= Portable optical air sensor =

Optical air sensors center around the detection of some form of light created by a chemical process, in order to identify or measure amounts of individual molecules. Portable sensors are specifically sensors that are easy to transport and use in the field.

==Sol-gel==
One of the primary methods of optical air sensing involves taking a sol-gel, which is made by taking a sol, a liquid with stable colloidal particles, and mixing it with a gel, which is a three dimensional continuous network encompassing a liquid. The sol-gel is then exposed to a certain indicator which becomes part of the sol-gel. Typically the production of a sol-gel follows a hydrolysis and then condensation pathway.

Hydrolysis involves adding a hydrogen atom onto the gel. Condensation is a method involving bonding two different gel molecules together to create a sol-gel as a whole. This method consists of dissolving some solid into a solvent and then maintaining a basic pH as the mixture is refluxed to condense and produce a gel.

One example of the sol-gel method in use today is the feeling of air acidity. The sol-gel is made with an organic dye, (2-[4-(dimethylamino)- phenylazo]benzoic acid). The dye has a pH color range of 6.7-8.7. This means that below a pH of 6.7 you see one color, in this case a red-pink, and at a pH higher than 8.7 you see a different color, in this case yellow, and you see a changing orange in between. The testing procedure is incredibly simple since all you have to do is expose the sol-gel to the air and monitor the color change.

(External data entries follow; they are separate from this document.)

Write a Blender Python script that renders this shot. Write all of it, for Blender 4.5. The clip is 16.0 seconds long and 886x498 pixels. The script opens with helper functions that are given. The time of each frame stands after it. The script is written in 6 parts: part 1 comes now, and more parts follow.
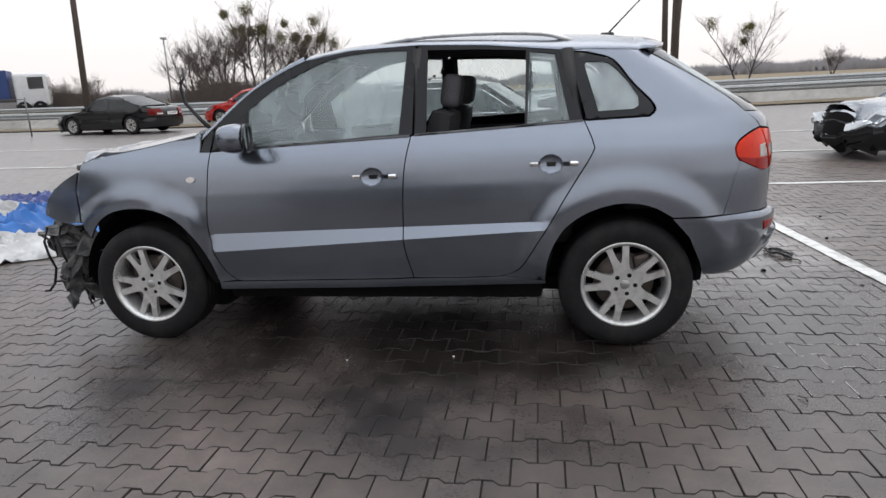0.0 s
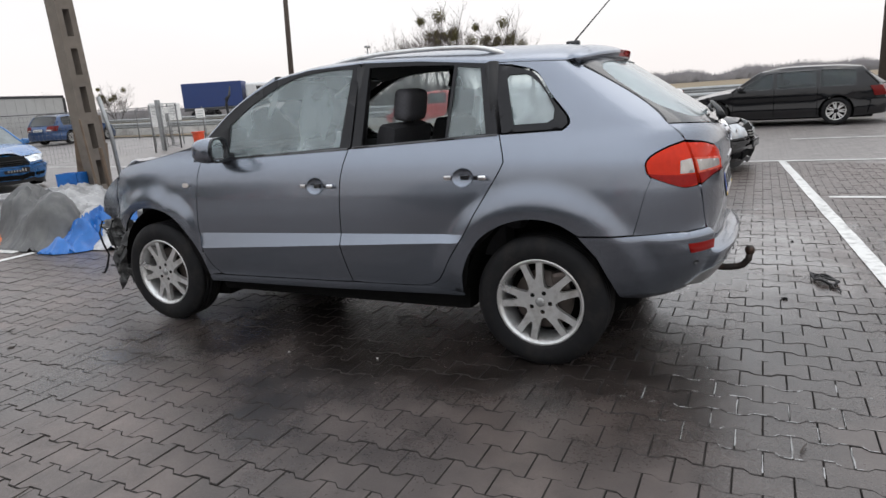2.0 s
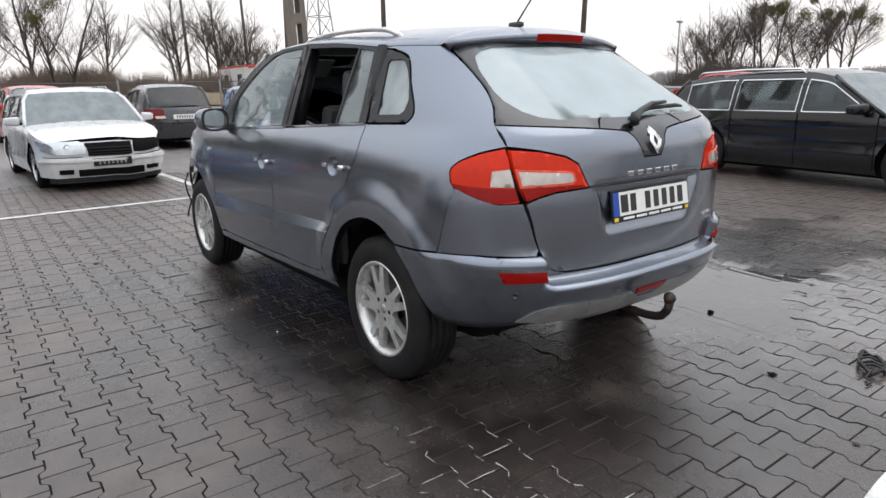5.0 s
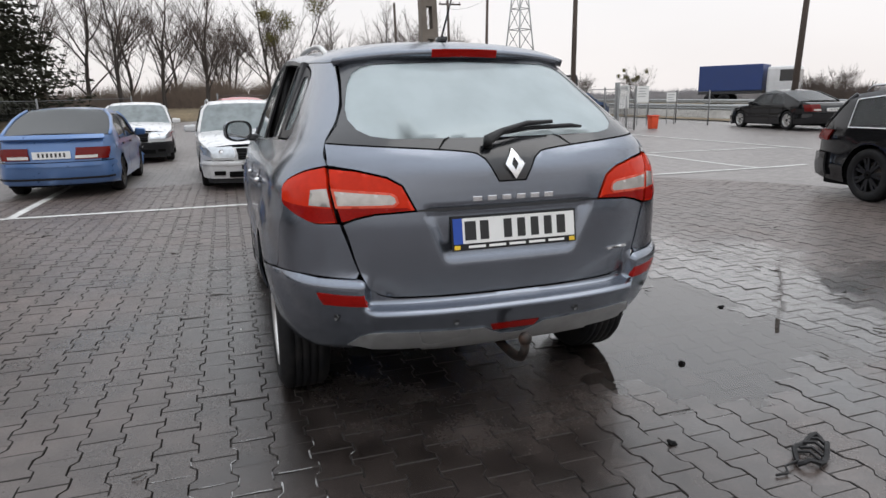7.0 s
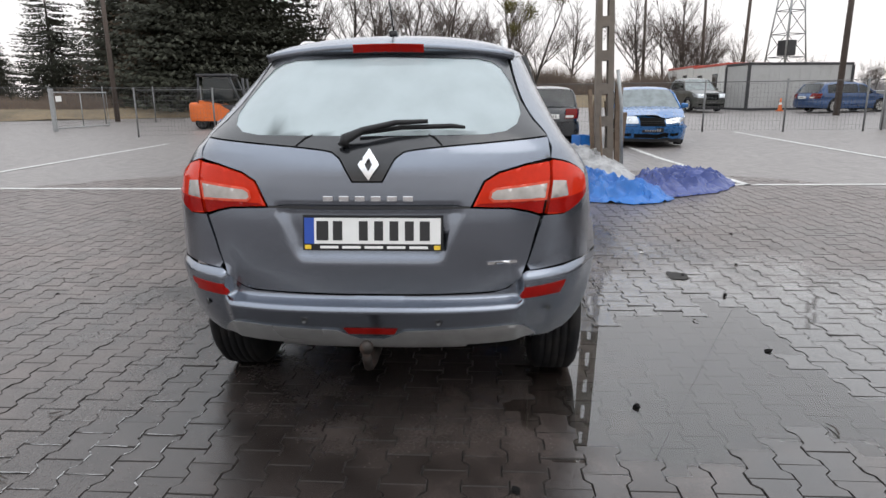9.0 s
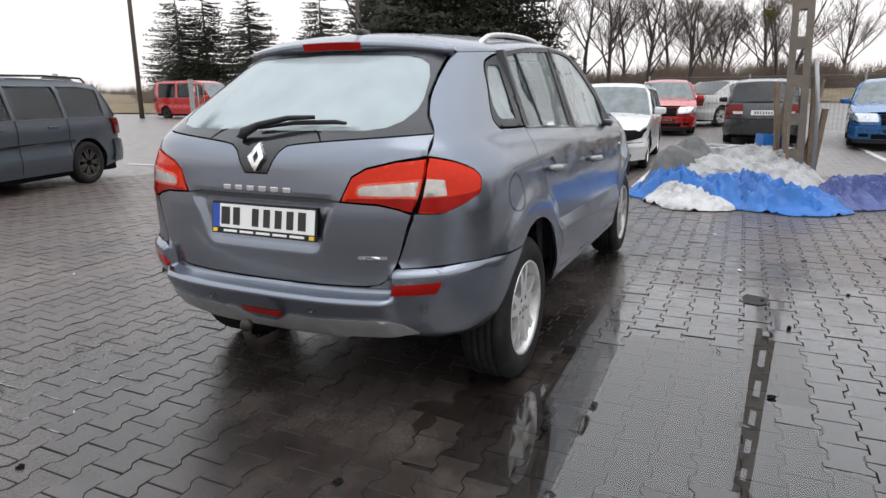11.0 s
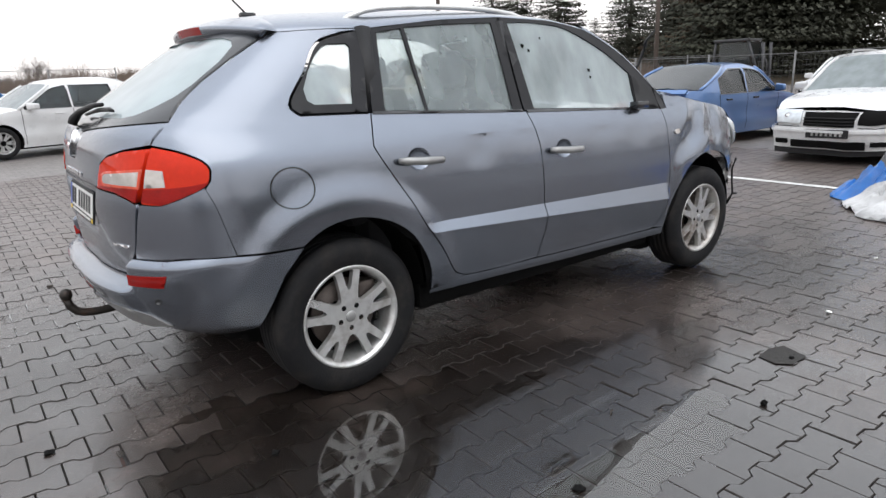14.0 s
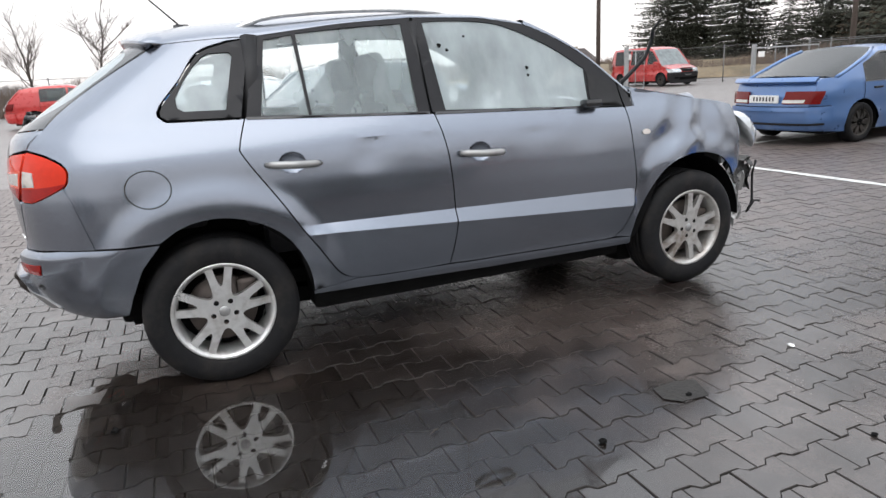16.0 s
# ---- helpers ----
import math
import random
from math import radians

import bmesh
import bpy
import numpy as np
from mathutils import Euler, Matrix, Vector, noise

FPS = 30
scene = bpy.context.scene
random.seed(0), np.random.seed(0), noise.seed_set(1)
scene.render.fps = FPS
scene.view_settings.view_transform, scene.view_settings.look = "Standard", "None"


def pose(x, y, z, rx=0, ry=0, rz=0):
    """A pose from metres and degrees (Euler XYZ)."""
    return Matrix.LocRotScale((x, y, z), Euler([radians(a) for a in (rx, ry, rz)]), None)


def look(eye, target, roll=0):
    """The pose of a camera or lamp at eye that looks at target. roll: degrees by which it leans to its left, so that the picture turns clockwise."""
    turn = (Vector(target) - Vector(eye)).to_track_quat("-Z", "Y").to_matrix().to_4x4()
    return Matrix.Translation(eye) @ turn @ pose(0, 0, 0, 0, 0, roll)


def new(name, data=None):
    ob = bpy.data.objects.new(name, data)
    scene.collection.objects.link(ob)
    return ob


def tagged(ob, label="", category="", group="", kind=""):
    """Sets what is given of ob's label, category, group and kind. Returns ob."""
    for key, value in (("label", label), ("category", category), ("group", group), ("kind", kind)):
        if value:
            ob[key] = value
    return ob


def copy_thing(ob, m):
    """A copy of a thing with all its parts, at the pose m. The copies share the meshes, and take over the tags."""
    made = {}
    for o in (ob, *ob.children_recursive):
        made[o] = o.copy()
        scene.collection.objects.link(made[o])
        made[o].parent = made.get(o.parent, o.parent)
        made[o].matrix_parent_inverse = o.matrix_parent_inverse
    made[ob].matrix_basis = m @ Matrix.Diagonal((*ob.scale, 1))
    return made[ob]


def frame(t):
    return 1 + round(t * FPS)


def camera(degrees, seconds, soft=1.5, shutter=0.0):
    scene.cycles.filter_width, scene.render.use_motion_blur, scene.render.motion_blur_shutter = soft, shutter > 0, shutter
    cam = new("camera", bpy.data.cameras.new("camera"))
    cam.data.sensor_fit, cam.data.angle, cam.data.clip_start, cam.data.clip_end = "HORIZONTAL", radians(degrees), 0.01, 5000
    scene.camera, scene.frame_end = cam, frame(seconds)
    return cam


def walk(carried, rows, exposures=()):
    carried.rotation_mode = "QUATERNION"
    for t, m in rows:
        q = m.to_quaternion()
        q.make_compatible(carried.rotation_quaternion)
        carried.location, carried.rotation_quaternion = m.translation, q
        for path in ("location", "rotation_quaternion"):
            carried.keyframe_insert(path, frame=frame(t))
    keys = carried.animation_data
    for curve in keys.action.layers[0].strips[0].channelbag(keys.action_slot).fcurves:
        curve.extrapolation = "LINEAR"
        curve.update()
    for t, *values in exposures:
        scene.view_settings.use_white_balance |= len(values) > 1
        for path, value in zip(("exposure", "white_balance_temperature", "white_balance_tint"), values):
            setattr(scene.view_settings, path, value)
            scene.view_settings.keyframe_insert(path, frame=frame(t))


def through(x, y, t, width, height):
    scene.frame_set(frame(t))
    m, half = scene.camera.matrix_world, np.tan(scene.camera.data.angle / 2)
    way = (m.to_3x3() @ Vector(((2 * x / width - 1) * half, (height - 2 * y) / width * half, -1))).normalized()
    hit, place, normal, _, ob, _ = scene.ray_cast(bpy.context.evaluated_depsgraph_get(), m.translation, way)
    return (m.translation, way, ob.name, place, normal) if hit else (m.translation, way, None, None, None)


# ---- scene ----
cam = camera(69.2, 16.0)
PATH = [
    (0, (0.906, -4.175, 1.384), (0.608, -2.258, 0.897), -2.7),
    (0.5, (1.266, -4.111, 1.387), (0.852, -2.213, 0.909), -1.7),
    (1, (1.614, -4.013, 1.393), (1.033, -2.16, 0.915), -3.0),
    (1.5, (1.956, -3.874, 1.385), (1.205, -2.083, 0.911), -3.7),
    (2, (2.32, -3.866, 1.385), (1.446, -2.125, 0.93), -4.0),
    (2.5, (2.642, -3.733, 1.376), (1.601, -2.086, 0.923), -4.1),
    (3, (2.895, -3.496, 1.394), (1.766, -1.928, 0.877), -1.9),
    (3.5, (3.209, -3.261, 1.385), (1.975, -1.77, 0.88), -1.3),
    (4, (3.441, -2.988, 1.372), (2.133, -1.568, 0.851), -1.1),
    (4.5, (3.625, -2.648, 1.38), (2.192, -1.354, 0.859), -1.5),
    (4.7, (3.717, -2.518, 1.361), (2.227, -1.285, 0.853), -1.5),
    (6.8, (4.34, -1.211, 1.311), (2.512, -0.511, 0.903), -0.2),
    (7, (4.432, -1.033, 1.34), (2.579, -0.423, 0.901), -1.0),
    (7.5, (4.482, -0.654, 1.351), (2.595, -0.173, 0.898), 0.1),
    (8, (4.612, -0.291, 1.338), (2.677, -0.038, 0.897), 0.4),
    (8.5, (4.619, 0.096, 1.352), (2.674, 0.148, 0.888), -0.2),
    (9, (4.514, 0.426, 1.356), (2.572, 0.305, 0.894), -0.4),
    (9.5, (4.482, 0.786, 1.338), (2.563, 0.454, 0.882), 0.3),
    (9.7, (4.476, 0.905, 1.353), (2.572, 0.515, 0.884), -1.5),
    (11.8, (3.816, 2.202, 1.358), (2.18, 1.161, 0.869), -0.9),
    (12, (3.707, 2.292, 1.359), (2.105, 1.202, 0.866), -2.3),
    (12.5, (3.451, 2.563, 1.361), (1.972, 1.308, 0.874), -0.4),
    (13, (3.169, 2.748, 1.332), (1.763, 1.408, 0.854), -1.9),
    (13.5, (2.852, 2.918, 1.341), (1.569, 1.472, 0.83), -2.9),
    (14, (2.597, 3.191, 1.332), (1.43, 1.652, 0.812), -2.0),
    (14.5, (2.341, 3.373, 1.32), (1.266, 1.771, 0.793), -2.7),
    (15, (2.0, 3.511, 1.327), (1.007, 1.861, 0.787), -3.5),
    (15.5, (1.726, 3.727, 1.348), (0.875, 1.998, 0.812), -2.6),
    (16, (1.416, 3.821, 1.326), (0.711, 2.024, 0.803), -3.5),
]
walk(cam, [(t, look(eye, target, roll)) for t, eye, target, roll in PATH], [(0, 0.24), (2, 0.20), (3.5, 0.24), (4.5, 0.42), (7, 0.12), (9, 0.34), (12.5, 0.36), (14, 0.52), (16, 0.62)])

# ---- world, light, exposure ----
SUN_AZ, SUN_EL = 20.0, 66.0
world = bpy.data.worlds.new("world")
scene.world = world
world.use_nodes = True
wn, wl = world.node_tree.nodes, world.node_tree.links
sky = wn.new("ShaderNodeTexSky")
sky.sky_type, sky.sun_disc = "NISHITA", False
sky.sun_elevation, sky.sun_rotation = radians(SUN_EL), radians(SUN_AZ)
sky.dust_density, sky.air_density = 4.0, 1.0
grey = wn.new("ShaderNodeMix")
grey.data_type = "RGBA"
grey.inputs[0].default_value = 0.93
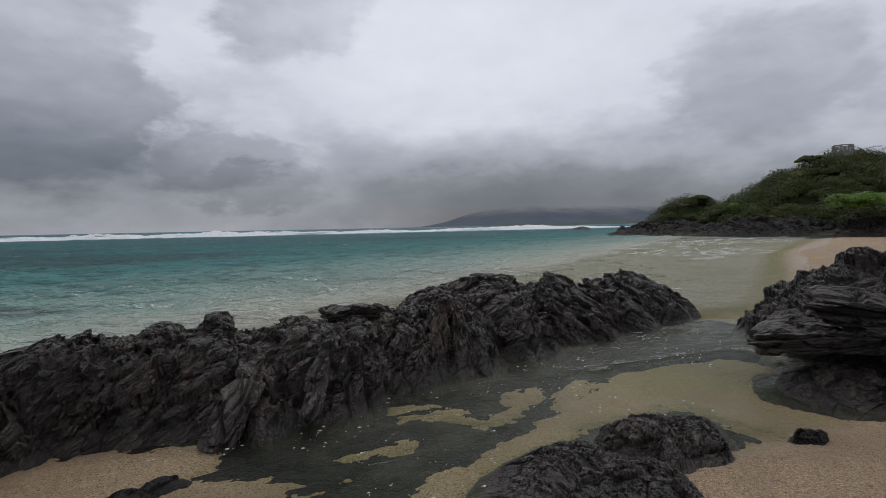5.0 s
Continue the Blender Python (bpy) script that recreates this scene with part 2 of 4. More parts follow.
def water_material():
    m, n = material("sea_water")
    pos = n.add("ShaderNodeNewGeometry").outputs["Position"]
    att = n.add("ShaderNodeAttribute", attribute_name="depth")
    reef = n.add("ShaderNodeAttribute", attribute_name="reef").outputs["Fac"]
    depth = att.outputs["Fac"]
    col = n.ramp(n.math("DIVIDE", depth, 4.0, clamp=True), (0.0, (0.60, 0.54, 0.43)), (0.07, (0.57, 0.56, 0.46)), (0.16, (0.35, 0.50, 0.43)), (0.32, (0.10, 0.315, 0.295)),
                 (0.62, (0.062, 0.235, 0.235)), (1.0, (0.070, 0.20, 0.21)))
    col = n.mix(reef, col, (0.062, 0.068, 0.066))
    mood = n.noise(n.vec("MULTIPLY", pos, (0.035, 0.09, 0.0)), 1.0, 5.0, 0.6)
    col = n.mix(n.step(mood, 0.42, 0.66, 0.0, 0.45), col, n.mix(0.6, col, (0.03, 0.09, 0.10)))
    # darker wave faces and troughs painted into the water colour as noise streaks
    trough_shade = n.noise(n.vec("MULTIPLY", pos, (0.30, 1.15, 0.0)), 1.0, 6.0, 0.66)
    col = n.mix(n.math("MULTIPLY", n.step(trough_shade, 0.50, 0.64, 0.0, 0.6), n.step(depth, 0.5, 1.2)), col, (0.025, 0.085, 0.095))
    wavelet_shade = n.noise(n.vec("MULTIPLY", pos, (0.8, 3.0, 0.0)), 1.0, 4.0, 0.6)
    col = n.mix(n.math("MULTIPLY", n.step(wavelet_shade, 0.50, 0.62, 0.0, 0.5), n.step(depth, 0.3, 1.0)), col, (0.03, 0.10, 0.105))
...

Sol-gels can also be formed into monoliths, or columns, which are larger structures of sol-gel, unlike the typical thin layer. These monoliths are shown to be better for sensing molecules with smaller molar absorptivity, which are molecules that don’t absorb into something very well. An example of a molecule that would be measured here is a metal-ligand complex. These monoliths operate in a similar method to the thin layer sol-gels in that they trap some analyte and show a color change.

==Fluorescence==
Another example of portable optical air sensors can involve fluorescence. One example of a fluorescence based sensor is an electronic nose, which can measure analytes in vapor or air. It operates so that an analyte is detected by different sensors in different ways to ensure what is being measured can be differentiated. As the vapor flows into the system it is hit with a high intensity light so that different organic dyes located in different small holes, or micropores, emit a certain wavelength and varied intensity of light based on what vapor compound they are in contact with. The light from the different sensors can then be compiled and used to determine what analytes were present. One large application of the fluorescent method is the detection of volatile organic compounds (VOC’s). Another type of fluorescent sensor focuses on metal complexes, rather than organic complexes. One example is the use of dirhodium tetracarboxylate structure to detect nitrogen monoxide, a common pollutant. This involves a nitrogen monoxide molecule coming in and bonding to the dirhodium tetracarboxylate to cause a shift in the intensity of the fluorescence of the molecule.

==Future==
The future of the portable air sensors is to design them better able to detect small amounts of sulfur and ammonia and better able to quantify the amounts that are detected. Most portable sensors are now used in conjunction with some larger, more accurate system within a lab. The advent of microfabrication techniques, microelectro-mechanical systems, energy efficient sensor circuits, and advanced computer power has allowed portable sensors to thrive, but continued advancement of those components would further advance the benefits of using portable systems.